Some New (Musical) Thoughts on an Old Essay
Posted on October 21, 2009 with 0 commentsAnybody who has been to my apartment knows that I collect a lot of books. The shelves on my bookcase warp under the eclectic and disorganized mass. Its not that I go out and look for books specifically because of their
value to any respectable collection. I just have a hard time getting rid of any of them. I seem to have an attachment to my books, as though each is some sort of accomplishment. And in the case of some of my heavier more intimidating volumes, 'accomplishment' is probably an appropriate term, especially when it comes to hours devoted to reading if not comprehension.

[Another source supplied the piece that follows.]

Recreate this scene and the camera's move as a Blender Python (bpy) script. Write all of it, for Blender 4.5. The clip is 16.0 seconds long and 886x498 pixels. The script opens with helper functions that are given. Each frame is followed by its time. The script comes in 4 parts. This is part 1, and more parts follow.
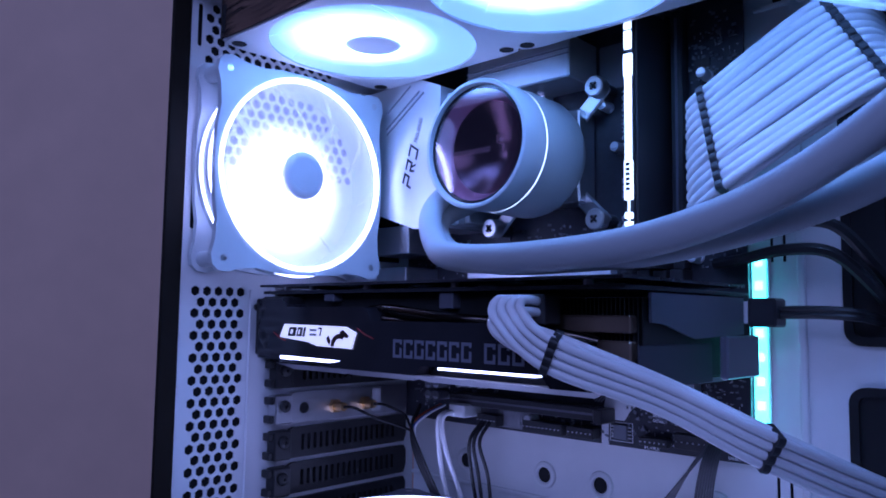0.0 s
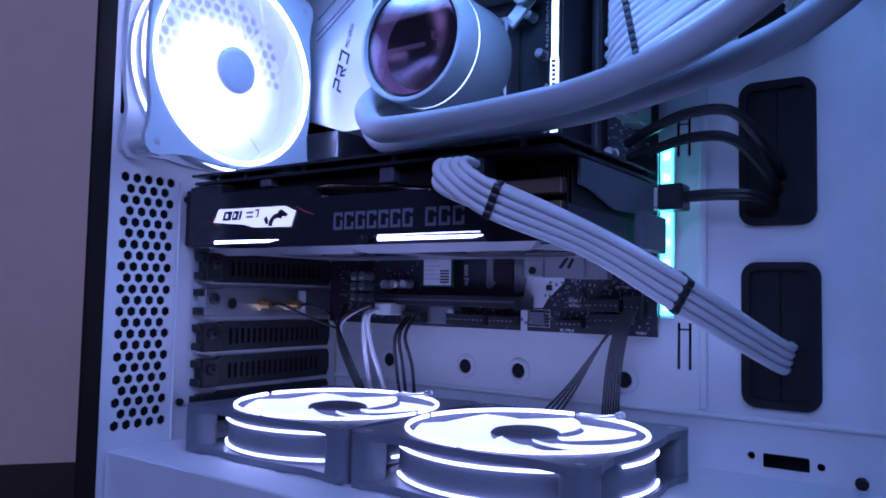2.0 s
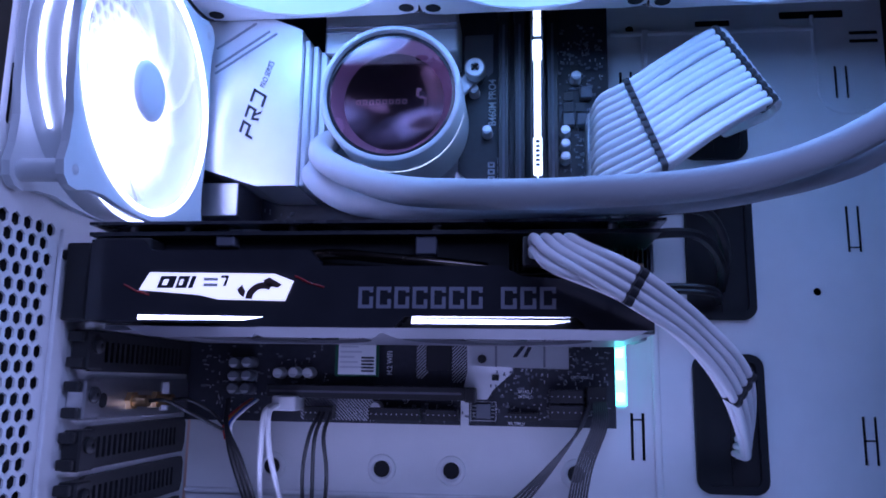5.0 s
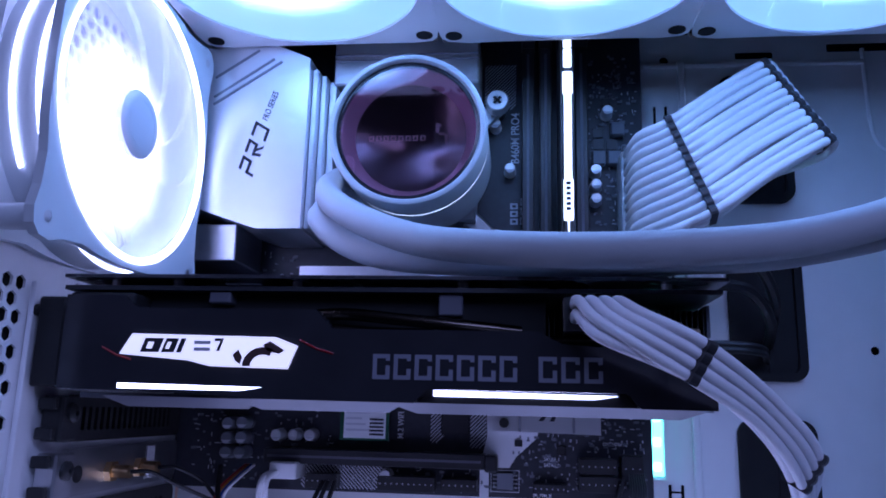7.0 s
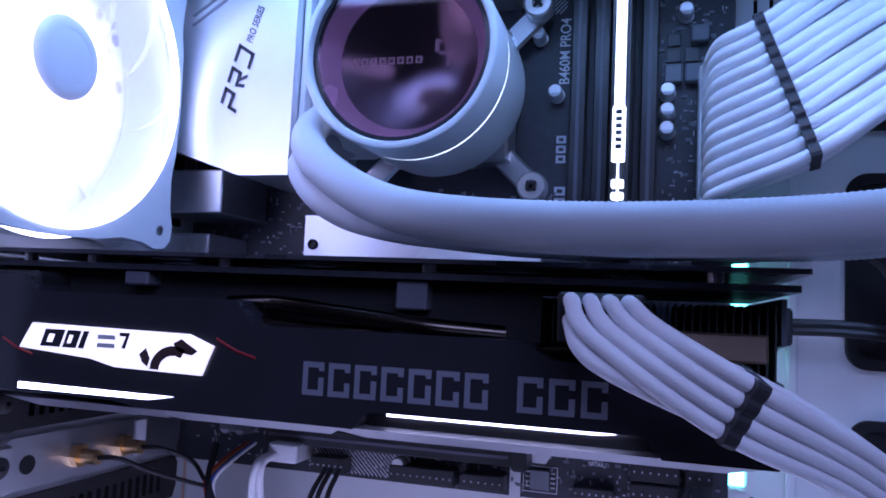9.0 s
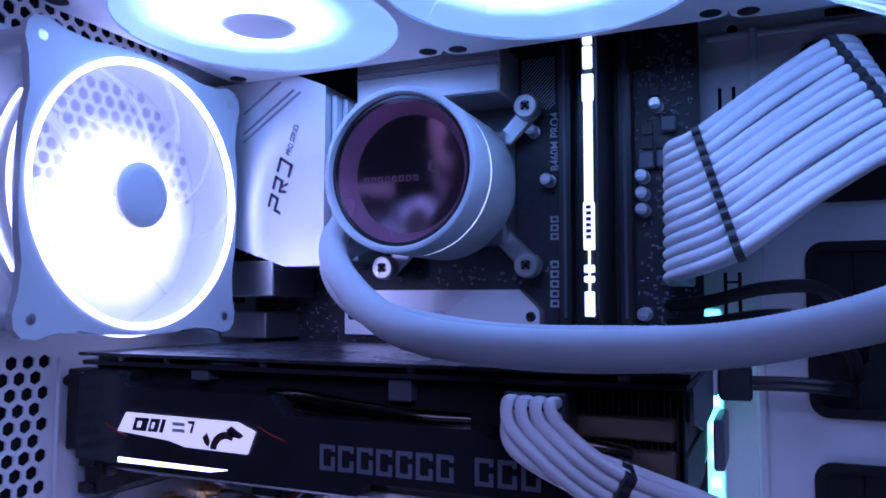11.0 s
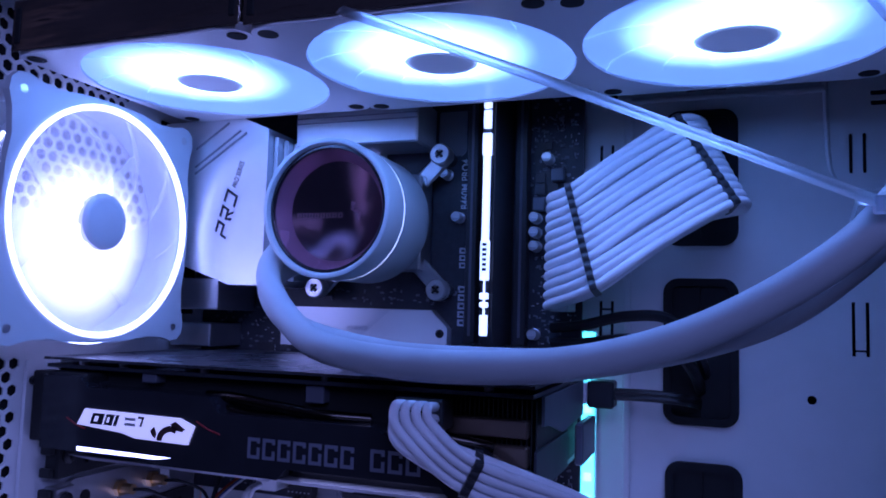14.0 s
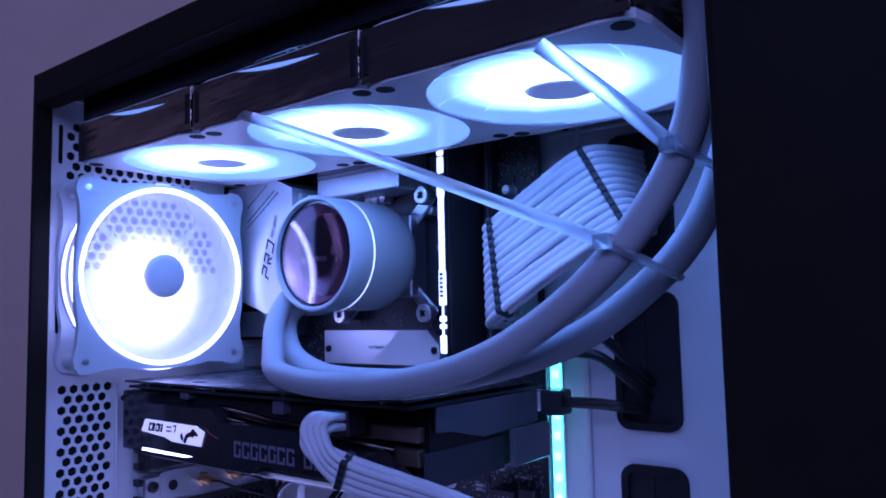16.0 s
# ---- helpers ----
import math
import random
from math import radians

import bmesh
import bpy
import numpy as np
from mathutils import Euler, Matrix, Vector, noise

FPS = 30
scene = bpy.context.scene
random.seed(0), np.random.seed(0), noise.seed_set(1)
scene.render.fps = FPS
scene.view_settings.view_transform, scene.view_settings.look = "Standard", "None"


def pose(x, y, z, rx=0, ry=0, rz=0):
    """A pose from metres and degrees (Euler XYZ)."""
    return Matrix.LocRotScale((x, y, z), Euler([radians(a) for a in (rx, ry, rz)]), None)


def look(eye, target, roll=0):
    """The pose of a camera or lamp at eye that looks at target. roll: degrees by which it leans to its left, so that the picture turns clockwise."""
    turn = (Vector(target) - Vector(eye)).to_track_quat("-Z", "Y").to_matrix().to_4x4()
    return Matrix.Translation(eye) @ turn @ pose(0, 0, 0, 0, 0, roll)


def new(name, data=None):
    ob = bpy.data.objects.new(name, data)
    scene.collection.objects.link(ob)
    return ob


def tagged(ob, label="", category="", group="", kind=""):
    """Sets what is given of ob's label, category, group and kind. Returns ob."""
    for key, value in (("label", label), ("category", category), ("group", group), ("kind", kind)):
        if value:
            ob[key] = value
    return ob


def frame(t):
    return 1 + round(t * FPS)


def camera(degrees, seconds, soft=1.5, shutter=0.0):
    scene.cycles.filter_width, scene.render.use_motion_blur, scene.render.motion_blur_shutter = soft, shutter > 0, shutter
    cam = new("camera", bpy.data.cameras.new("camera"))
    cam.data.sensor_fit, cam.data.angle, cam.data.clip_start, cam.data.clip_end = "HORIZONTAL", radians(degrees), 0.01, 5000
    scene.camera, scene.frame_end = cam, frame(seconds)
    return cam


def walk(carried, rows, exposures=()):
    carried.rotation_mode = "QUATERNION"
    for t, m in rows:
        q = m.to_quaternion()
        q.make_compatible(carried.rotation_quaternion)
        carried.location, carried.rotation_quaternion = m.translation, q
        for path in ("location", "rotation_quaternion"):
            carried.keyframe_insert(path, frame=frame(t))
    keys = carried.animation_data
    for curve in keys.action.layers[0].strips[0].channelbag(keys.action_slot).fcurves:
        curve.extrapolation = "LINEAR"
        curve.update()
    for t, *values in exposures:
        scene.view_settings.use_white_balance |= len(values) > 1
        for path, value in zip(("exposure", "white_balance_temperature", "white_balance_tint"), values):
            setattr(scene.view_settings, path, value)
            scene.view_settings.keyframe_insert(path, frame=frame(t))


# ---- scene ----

I have a book that my father passed on to me called "The Literature of the United States". It has been a presence on my shelf for years. It is a book that I like to pick up every now and then to read randomly chosen essays and passages. It has a nice mix of poetry, prose, drama, and even some criticism. I recently came across an essay by Susan Sontag titled "One Culture and the New Sensibility." There was a passage in particular that I wanted to share:
"The role of the individual artist, in the business of making unique objects for the purpose of giving pleasure and educating conscience and sensibility, has repeatedly been called into question. Some literary
intellectuals and artists have gone so far as to prophesy the ultimate demise of the art-making activity of man. Art, in an automated scientific society, would be unfunctional, useless. But to this conclusion, I should
argue, is plainly unwarranted. Indeed the whole issue seems to me crudely put. For the question of 'the two cultures' [artistic and scientific] assumes that science and technology are changing, in motion, while the
arts are static, fulfilling some perennial generic human function (consolation? edification? diversion?). Only on the basis of this false assumption would anyone reason that the arts might be in danger of becoming obsolete."
My first reaction this was to question Sontag's idea of 'two cultures' as though art and science were contradicting practices, and idea that is to me contrived, a division created by critics. Even if you agree with the
idea that art an science are incompatible, to say so creates a gap, further isolating art from a possible audience. Although I thought upon reading this essay that the idea of separate scientific and artistic cultures was created by criticism, Sontag has another explanation:
"The Conflict between 'the two cultures' is in fact an illusion, a temporary phenomenon born of a period of profound and bewildering change. What we are witnessing is not so much a conflict of cultures as the creation of a new (potentially unitary) kind of sensibility. This new sensibility is rooted, as it must be, in our experience, experiences which are new in the history of humanity--in extreme social and physical mobility; in the crowdedness of the human scene (both people and material commodities multiplying at a dizzying rate); in the availability of new sensations such as speed (physical speed, as in airplane travel; speed of
images, as in the cinema); and in the pan-cultural perspective on the arts that is possible through the mass-reproduction of objects"
So it seems that by 'scientific culture' Sontag is referring to what we would call 'technology' today. She is referring to the pace of technological change, its affect on the way we communicate, and the affect on art. In that sense, it is as though this essay could have been written yesterday. I suppose that what impresses me is that this article remains poignant despite that fact that it was published in 1965. I think of this article often when thinking about the direction, and progress of music. How does such technological progress affect not the music itself, but they way an audience receives it and the way the artist expresses it? If you read the full essay, the ideas that Sontag expresses regarding 'mass-production' can be applied to the advance of computer technology and the internet in todays world. She explains not how the arts will be affected literally by technological change, but how people and artists will adapt to that change. Sontag explains this as a 'sensibility.' I believe that cultural and technological change force an artist to find a new means of expression, and ironically in some cases offering that new means for expression. The internet, and its rise to prominence (a phenomenon that even Sontag could not predict) is a good example. The speed and distance at which information can be shared has forever changed
musical expression. The ability to post videos has inspired artists to create works specifically for use on the internet, while at the same time, especially for some of the more creative musicians, creating an entirely new medium for musical expression.
In the first passage Sontag says that in order to hold the belief that music is becoming obsolete one must believe that "science and technology are changing, in motion, while the arts are static". To me it is clear that music is not at all static. Music incessantly kidnaps ideas from the 'material' world and turns them into new forms of expression. Musicians playing live, acoustic instruments (with or without electronic amplification, live sampling etc.) are always finding ways to adapt their
music. This is why I believe that live acoustic music will always be important. The idea that the technology developed in the studio is making live acoustic instruments obsolete is nonsense.
It is encouraging to think that creativity is the key to keeping an art form, in this case music, alive and vibrant. New compositions can always find a way to express new ideas, take inspiration from its surroundings. It is not pure ability or virtuosity that propels music into new decades and millennia, but composers and improvisers ingenuity and musicality.